The stability of the ground here takes on a new meaning. The extensive expansion of the Rzeszów-Jasionka Airport, necessitating massive earthworks and runway reinforcement, relied on detailed geotechnical surveys of the local subsoil to ensure it could handle the constant weight of C-5M Super Galaxies and C-17 Globemasters. The road and rail networks ferrying aid north and south from the hub are constantly monitored and repaired, as their bedrock and substrate must endure traffic loads far beyond their original design.

Furthermore, the region's geology has a darker, modern relevance: it is poorly suited for tunneling. The mixture of clays, sands, and high water tables makes large-scale, stable subterranean construction difficult and detectable. This natural characteristic adds a layer of defensive security against hybrid threats, a small but significant geological advantage in a time of heightened vigilance.

A City Forged and Tested

Rzeszów is no longer just a place on a map. It is a living case study in how the ancient, slow-moving forces of plate tectonics, sedimentation, and erosion ultimately script the stage for human drama. Its river valley, shaped by water over epochs, is now a corridor of courage. Its Miocene clays, compressed for millions of years, now support the wings of global solidarity. Its fossil fuel past is being re-evaluated for a sustainable future.

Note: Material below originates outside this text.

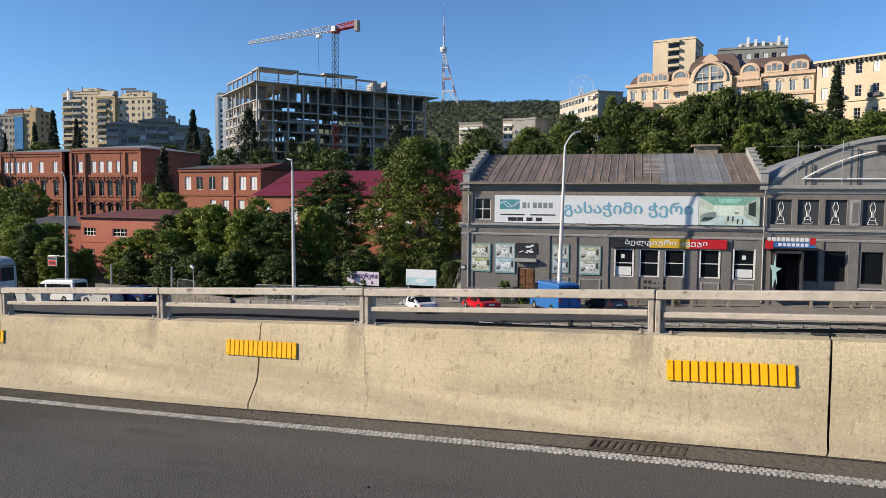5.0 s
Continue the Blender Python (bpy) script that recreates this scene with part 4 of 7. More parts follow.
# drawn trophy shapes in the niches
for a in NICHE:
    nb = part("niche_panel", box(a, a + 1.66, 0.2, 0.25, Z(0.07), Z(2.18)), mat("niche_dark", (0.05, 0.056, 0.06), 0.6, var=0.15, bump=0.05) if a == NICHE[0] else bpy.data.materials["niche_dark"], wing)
    fg = bmesh.new()
    c = a + 0.83
    outline = [(-0.36, 0.02), (0.36, 0.02), (0.36, 0.18), (0.26, 0.22), (0.24, 0.55), (0.10, 0.62), (0.09, 1.05), (0.17, 1.15), (0.22, 1.45), (0.16, 1.62), (0.10, 1.66), (0.10, 1.86), (-0.10, 1.86), (-0.10, 1.66), (-0.16, 1.62), (-0.22, 1.45), (-0.17, 1.15), (-0.09, 1.05), (-0.10, 0.62), (-0.24, 0.55), (-0.26, 0.22), (-0.36, 0.18), (-0.36, 0.02)]
    path_tube(fg, [(c + p, 0.19, Z(0.12) + q) for p, q in outline], 0.026, 4)
    tube(fg, (c - 0.25, 0.19, Z(0.5)), (c + 0.25, 0.19, Z(0.5)), 0.02, sides=4)
    tube(fg, (c, 0.19, Z(0.75)), (c, 0.19, Z(1.4)), 0.015, sides=4)
    part("drawn_outline", fg, M_BLIND, nb, "white outline of a trophy")
for a, b, c, d in LOW:
    window(wing, a, Z(c), b - a, d - c, 0.12, M_DGREY, M_GLASS, (1, 1), 0.07)
for a, b in ((32.0, 34.0), (35.0, 37.0)):
    fr = bmesh.new()
    bx(fr, a, b, -0.08, -0.005, Z(-5.2), Z(-5.1)), bx(fr, a, a + 0.1, -0.08, -0.005, Z(-6.2), Z(-5.2)), bx(fr, b - 0.1, b, -0.08, -0.005, Z(-6.2), Z(-5.2))
    part("apron_frame", fr, M_GREYTRIM, wing)
part("entrance_glass", box(26.5, 27.4, 0.2, 0.24, Z(-6.2), Z(-2.9)), M_GLASS, wing)
en = bmesh.new()
bx(en, 25.4, 25.55, -1.2, 0, Z(-6.3), Z(-2.1)), bx(en, 27.45, 27.6, -1.2, 0, Z(-6.3), Z(-2.1)), bx(en, 25.4, 27.6, -1.2, 0, Z(-2.3), Z(-2.1))
part("porch", en, M_DGREY, wing, "dark metal porch frame")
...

The heat of today's geopolitical fires is tested against the deep, cool resilience of its geology. As the world watches this eastern flank of NATO, it watches a city whose very foundation—its geografia and geologia—has prepared it, however unwillingly, for this moment. The story of Rzeszów reminds us that the ground beneath our feet is never just dirt and rock; it is the first layer of history, the foundation of economy, and, as now clear, a fundamental component of security in an uncertain world.